Date : 11 June 2026 (Thursday)
Time : 11:00am- 12:30pm
Format : Hybrid (the Zoom link will be provided before the seminar)
Venue : Room 533, 5/F, The Jockey Club Tower, Centennial Campus, HKU
Registration : https://hkuems1.hku.hk/hkuems/ec_hdetail.aspx?guest=Y&ueid=107002
Abstract:
This paper combines national accounts, household surveys, fiscal data, wealth rankings and election polls, in order to provide a comprehensive analysis of the evolution of income and wealth inequality in Hong Kong, as well as its impact on political cleavages over the 1981-2020 period. We find a very large rise in wage inequality since 1981, especially since the Handover of Hong Kong to China. Top 1% earners now receive a much larger fraction of the total wage bill than bottom 50% earners, while the opposite was true in pre-Handover Hong Kong. We also observe an enormous increase in the capital share and the top wealth share (normalized by national income) since 2000. Today Hong Kong’s very top wealth share (top 0.001%) is ranked at very top in the world. Finally, we find that the top income earners and high-income professions (such as executives and managers) are more likely to vote for pro-Beijing camp, while the bottom 85% income group, students and lower-income professionals are more likely to be pro-democratic..
About the speaker:
Li Yang / 杨利 is an Advanced Researcher at ZEW – Leibniz Centre for European Economic Research. He is also a research fellow of the World Inequality Lab at the Paris School of Economics.
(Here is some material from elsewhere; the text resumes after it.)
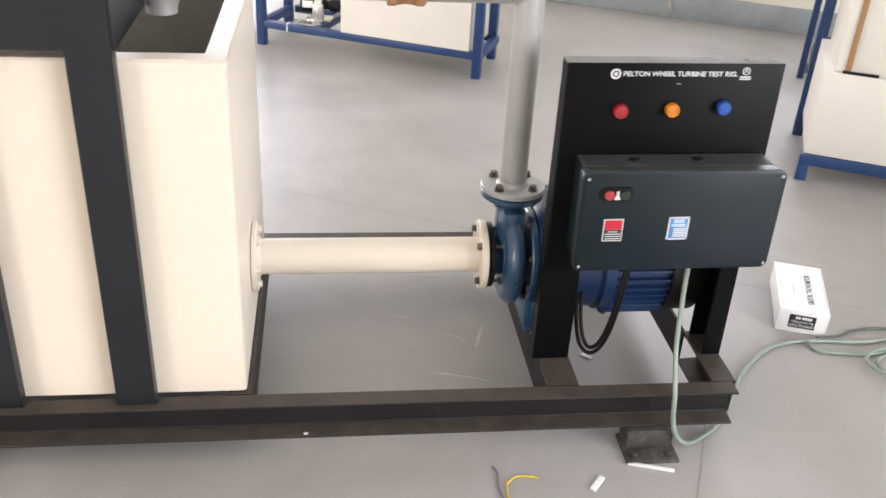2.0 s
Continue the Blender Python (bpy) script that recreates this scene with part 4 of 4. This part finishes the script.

Previously, he was a researcher in the World Bank DEC research group in Washington D.C. from 2013 to 2017, a Marie Curie research fellow at Paris School of Economics from 2018 to 2020. He was also the coordinator for East and South Asia at the World Inequality Lab from 2018 to 2021.
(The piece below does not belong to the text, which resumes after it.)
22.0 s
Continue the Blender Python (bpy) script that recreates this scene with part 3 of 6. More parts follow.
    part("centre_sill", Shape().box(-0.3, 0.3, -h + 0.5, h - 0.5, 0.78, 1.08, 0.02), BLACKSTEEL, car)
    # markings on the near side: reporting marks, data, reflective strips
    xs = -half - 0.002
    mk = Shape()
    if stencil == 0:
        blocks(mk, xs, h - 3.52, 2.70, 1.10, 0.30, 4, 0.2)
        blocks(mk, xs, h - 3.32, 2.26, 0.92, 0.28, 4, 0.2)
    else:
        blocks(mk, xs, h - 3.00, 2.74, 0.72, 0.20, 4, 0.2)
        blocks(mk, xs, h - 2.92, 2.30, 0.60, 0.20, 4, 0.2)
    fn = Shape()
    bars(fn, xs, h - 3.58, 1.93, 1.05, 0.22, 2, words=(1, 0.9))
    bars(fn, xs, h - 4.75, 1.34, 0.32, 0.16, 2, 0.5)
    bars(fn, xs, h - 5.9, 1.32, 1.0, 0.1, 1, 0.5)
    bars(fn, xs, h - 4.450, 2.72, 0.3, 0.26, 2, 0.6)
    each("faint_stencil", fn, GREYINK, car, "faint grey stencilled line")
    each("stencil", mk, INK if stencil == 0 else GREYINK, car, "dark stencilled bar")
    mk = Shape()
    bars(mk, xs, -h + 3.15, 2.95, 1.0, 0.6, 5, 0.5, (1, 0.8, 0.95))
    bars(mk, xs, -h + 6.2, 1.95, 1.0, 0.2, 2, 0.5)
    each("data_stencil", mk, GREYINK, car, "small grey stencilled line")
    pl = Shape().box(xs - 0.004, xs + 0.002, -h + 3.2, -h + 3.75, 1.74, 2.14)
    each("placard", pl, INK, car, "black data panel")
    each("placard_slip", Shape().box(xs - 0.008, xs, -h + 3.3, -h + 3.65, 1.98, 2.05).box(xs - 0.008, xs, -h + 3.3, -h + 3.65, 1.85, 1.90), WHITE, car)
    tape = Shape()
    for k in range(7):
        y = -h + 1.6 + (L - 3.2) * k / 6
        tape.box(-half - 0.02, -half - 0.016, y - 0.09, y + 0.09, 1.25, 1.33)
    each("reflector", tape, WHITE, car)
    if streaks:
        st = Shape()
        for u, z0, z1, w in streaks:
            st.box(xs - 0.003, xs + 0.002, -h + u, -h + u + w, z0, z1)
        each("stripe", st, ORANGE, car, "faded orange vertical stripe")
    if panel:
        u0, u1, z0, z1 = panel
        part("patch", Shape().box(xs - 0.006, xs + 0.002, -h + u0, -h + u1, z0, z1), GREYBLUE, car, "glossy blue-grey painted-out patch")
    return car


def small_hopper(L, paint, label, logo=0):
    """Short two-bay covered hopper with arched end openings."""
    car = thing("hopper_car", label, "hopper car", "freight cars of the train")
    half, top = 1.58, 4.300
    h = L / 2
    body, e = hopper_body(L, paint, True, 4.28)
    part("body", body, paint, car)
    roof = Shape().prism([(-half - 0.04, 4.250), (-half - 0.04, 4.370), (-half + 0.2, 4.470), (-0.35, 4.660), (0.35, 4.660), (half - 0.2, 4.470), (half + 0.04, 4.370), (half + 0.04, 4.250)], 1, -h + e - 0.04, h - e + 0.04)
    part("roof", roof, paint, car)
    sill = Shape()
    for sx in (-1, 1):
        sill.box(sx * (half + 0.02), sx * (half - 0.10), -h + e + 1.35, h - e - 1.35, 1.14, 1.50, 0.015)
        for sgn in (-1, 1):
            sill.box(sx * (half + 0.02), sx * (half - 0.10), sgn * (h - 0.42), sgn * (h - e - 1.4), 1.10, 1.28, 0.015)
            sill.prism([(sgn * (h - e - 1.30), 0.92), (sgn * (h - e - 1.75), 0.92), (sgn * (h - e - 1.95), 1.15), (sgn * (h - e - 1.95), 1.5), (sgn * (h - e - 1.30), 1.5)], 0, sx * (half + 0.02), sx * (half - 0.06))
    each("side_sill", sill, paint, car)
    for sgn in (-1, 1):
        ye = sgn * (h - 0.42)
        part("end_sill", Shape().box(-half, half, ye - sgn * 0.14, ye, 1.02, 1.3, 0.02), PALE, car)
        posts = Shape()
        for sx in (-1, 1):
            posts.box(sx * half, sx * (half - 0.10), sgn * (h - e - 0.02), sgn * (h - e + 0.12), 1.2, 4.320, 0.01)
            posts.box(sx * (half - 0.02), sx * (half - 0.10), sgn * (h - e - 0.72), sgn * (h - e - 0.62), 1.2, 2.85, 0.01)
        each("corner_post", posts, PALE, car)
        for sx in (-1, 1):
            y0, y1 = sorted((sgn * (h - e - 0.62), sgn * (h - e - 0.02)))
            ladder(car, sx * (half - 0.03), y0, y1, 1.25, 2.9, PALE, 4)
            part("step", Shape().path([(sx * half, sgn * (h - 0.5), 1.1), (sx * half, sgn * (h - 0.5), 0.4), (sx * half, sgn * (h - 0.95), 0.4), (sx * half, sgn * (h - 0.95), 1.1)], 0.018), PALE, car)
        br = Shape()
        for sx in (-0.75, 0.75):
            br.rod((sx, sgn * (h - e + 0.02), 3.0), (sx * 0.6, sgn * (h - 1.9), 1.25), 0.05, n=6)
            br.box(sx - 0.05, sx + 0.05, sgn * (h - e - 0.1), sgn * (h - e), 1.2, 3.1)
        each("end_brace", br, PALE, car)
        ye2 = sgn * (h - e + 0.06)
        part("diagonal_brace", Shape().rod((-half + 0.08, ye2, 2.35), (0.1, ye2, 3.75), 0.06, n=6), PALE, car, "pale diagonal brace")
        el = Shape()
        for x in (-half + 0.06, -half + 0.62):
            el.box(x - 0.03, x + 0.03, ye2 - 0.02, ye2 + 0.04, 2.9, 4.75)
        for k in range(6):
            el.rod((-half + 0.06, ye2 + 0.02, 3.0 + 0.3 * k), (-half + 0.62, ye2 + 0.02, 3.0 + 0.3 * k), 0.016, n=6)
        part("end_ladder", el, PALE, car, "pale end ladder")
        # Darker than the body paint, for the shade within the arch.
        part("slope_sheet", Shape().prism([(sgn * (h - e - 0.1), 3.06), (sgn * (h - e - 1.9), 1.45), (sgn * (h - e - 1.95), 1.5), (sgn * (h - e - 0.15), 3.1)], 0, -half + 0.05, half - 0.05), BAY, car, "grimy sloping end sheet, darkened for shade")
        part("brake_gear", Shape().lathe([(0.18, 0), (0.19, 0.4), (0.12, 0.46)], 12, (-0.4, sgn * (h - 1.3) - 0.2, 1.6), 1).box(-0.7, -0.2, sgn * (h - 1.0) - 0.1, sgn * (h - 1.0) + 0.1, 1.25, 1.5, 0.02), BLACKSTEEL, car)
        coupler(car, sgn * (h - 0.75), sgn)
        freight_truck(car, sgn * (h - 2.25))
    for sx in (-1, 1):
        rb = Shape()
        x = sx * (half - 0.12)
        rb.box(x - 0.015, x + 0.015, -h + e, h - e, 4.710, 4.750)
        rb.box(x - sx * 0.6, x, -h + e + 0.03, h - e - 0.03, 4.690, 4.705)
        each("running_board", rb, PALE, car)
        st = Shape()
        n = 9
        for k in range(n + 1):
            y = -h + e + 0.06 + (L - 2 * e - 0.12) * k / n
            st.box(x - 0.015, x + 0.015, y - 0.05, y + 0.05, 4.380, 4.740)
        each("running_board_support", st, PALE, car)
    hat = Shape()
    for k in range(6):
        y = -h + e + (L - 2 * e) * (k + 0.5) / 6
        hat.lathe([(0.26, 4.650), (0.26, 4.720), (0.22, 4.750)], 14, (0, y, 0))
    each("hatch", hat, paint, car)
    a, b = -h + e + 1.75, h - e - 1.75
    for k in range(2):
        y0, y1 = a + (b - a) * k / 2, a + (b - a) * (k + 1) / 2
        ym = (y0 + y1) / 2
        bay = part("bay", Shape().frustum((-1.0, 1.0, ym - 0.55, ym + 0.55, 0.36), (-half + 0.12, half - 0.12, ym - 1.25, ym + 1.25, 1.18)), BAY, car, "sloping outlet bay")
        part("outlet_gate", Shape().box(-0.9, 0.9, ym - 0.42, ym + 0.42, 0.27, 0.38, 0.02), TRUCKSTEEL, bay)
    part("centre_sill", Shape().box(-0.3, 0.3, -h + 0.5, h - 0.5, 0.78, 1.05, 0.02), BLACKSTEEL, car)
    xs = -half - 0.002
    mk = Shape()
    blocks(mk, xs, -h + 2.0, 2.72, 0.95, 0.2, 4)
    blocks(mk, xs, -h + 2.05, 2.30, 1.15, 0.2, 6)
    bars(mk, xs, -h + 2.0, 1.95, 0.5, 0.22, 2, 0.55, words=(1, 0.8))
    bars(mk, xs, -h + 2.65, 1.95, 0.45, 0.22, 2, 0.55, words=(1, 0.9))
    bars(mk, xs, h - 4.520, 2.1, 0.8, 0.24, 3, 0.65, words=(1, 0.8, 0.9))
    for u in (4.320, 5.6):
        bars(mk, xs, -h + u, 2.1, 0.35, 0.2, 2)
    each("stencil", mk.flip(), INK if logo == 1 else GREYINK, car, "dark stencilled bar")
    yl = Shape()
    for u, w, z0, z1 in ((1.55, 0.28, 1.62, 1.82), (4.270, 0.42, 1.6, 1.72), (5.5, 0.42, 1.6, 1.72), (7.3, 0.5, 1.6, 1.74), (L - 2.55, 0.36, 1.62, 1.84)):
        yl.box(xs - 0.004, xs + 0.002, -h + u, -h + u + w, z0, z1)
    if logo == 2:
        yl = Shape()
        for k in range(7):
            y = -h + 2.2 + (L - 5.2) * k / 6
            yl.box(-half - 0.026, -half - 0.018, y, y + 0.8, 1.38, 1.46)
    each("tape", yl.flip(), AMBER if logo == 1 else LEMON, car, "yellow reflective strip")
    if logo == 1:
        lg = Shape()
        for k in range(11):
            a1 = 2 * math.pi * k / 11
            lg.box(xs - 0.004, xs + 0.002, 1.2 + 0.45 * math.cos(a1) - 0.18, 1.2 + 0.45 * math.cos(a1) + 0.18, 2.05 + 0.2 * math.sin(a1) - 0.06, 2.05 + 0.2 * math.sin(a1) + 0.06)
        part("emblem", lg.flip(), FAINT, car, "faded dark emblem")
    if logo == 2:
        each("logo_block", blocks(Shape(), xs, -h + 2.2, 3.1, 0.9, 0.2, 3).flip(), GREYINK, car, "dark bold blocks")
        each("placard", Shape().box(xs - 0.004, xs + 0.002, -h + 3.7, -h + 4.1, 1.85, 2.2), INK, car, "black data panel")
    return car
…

His main research interests pertain to income and wealth inequality, economic history and political economy. His research output has been published in leading scientific journals in both economics and sociology such as American Economic Review, Journal of Economic Growth, Journal of Public Economics, World Development, the World Bank Economic Review, European Journal of Political Economy and the British Journal of Sociology. Owing to their relevance for ongoing public debates, his findings have also widely been discussed in diverse media outlets, such as the Economist, Foreign Affairs, Washington Post, the Wall Street Journal, Bloomberg, etc.
Li Yang received his PhD in Economics in 2019 from Xiamen University, China.